History

United States
- Name: USS Potomska
- Acquired: by purchase, 25 September 1861
- Commissioned: 20 December 1861
- Decommissioned: 16 June 1865
- Fate: Sold at auction, 10 August 1865

General characteristics
- Type: Wooden screw steamer rigged as a three masted schooner
- Displacement: 287 long tons (292 t)
- Length: 134 ft 6 in (41.00 m)
- Beam: 27 ft (8.2 m)
- Draft: 11 ft (3.4 m)
- Propulsion: Steam engine
- Speed: 10 knots (19 km/h; 12 mph)
- Complement: 95 officers and enlisted
- Armament: 4 × 32-pounder guns; 1 × 20-pounder Parrott rifle;

= USS Potomska =

Gunboat of the United States Navy

USS Potomska was a wooden screw steamer rigged as a three masted schooner purchased at New York City from H. Haldrege on 25 September 1861. She was commissioned at the New York Navy Yard on 20 December 1861.

== Assigned blockading duties, 1861-1862 ==
Upon commissioning she was ordered to Port Royal, South Carolina, for duty with the South Atlantic Blockading Squadron. Potomska assisted in covering the landing of U.S. troops at the mouth of the Savannah River, Georgia, 28 January 1862. She was in the squadron commanded by Rear Admiral Samuel Francis Du Pont that took possession of Fernandina, Florida on 4 March 1862. On 9 March, with and , she took possession of St. Simons Island and Jekyll Island and landed at Brunswick, Georgia. All locations were found to be abandoned in keeping with the general Confederate withdrawal from the seacoast and coastal islands.

On 11 April Potomska was involved in an expedition to St. Catherine's Sound, Georgia. On 27 April she ascended the Riceboro River, Georgia, inducing the Confederates to fire a British brig, then exchanged fire with dismounted Confederate cavalry concealed in the woods of Woodville Island, effectively silencing them. She was involved in an expedition to Darien, Georgia on 9 May, and made a reconnaissance in Great Ogeechee River, Georgia, 1 July, exchanging fire with a Confederate battery there. Potomska was briefly decommissioned at Philadelphia, Pennsylvania in August for repairs.

== Second commission, 1862-1864==
In September 1862 Potomska steamed back to Port Royal for duty in St. Simons Sound. In late October she proceeded to blockade Sapelo Sound. On 7 November Polontska escorted Army transport up the Sapelo River, Georgia, shelling the shore to cover a landing at Spaulding's.

On 23 February 1863 Potomska captured blockade-running British schooner Belle in Sapelo Sound with a cargo of coffee and salt. A week later she returned to St. Simons Sound. On 1 June she was ordered to move her blockade to Fernandina where she remained until September. She then returned to Port Royal for repairs which lasted into December when she was laid up prior to going north for further repairs. Potomska decommissioned for repairs at Baltimore, Maryland in March 1864.

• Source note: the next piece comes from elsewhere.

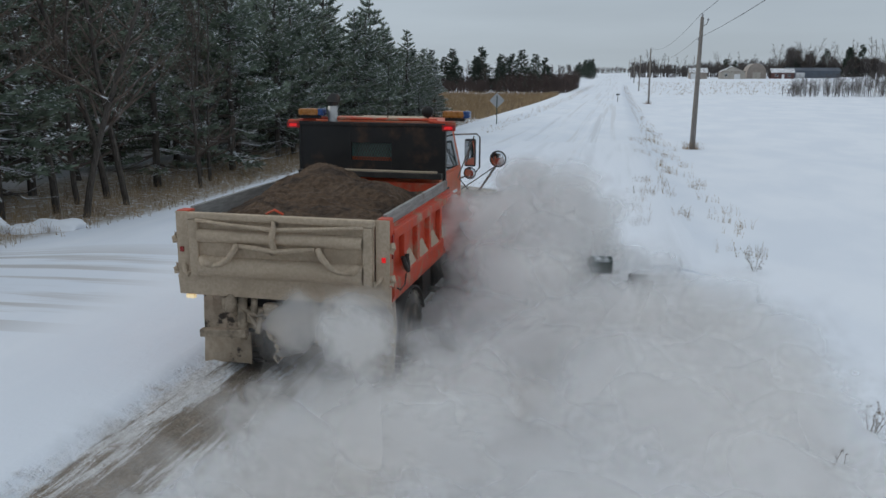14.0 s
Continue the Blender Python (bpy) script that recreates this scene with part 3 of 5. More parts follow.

== Third commission, 1864-1865 ==
Potomska was recommissioned on 21 June 1864, returning to Port Royal on 11 July. On 30 July a landing party from Potomska destroyed two large Confederate salt works near the Back River, Georgia. On their return the party was taken under fire by Confederates and a sharp battle ensued before they safely reached the ship, later receiving a commendation from Rear Admiral John A. Dahlgren. On 22–24 August Potomska's men raided a turpentine still near White Oak River, Georgia.

As of September 1864 Potomska was blockading Charleston, South Carolina. In October she was stationed at Georgetown. In November she was commanded briefly by Lt. A. T. Mahan who returned her to Charleston, where she remained occasionally chasing and firing on blockade runners. On 16 and 17 February 1865 ships of the South Atlantic Blockading Squadron, including Polomska and six others, and boats and launches from these vessels supported the amphibious U.S. Army landing at Bull's Bay, South Carolina. This was a successful diversionary movement in the major thrust to take Charleston, designed to contain Confederate strength away from General Sherman's route. In March Potomska was up the Cooper River. On 1 June she was off Charleston, then steamed north.

== Final decommissioning ==
Potomska decommissioned at Philadelphia, Pennsylvania on 16 June 1865, and was sold at auction there on 10 August 1865, for $7,100.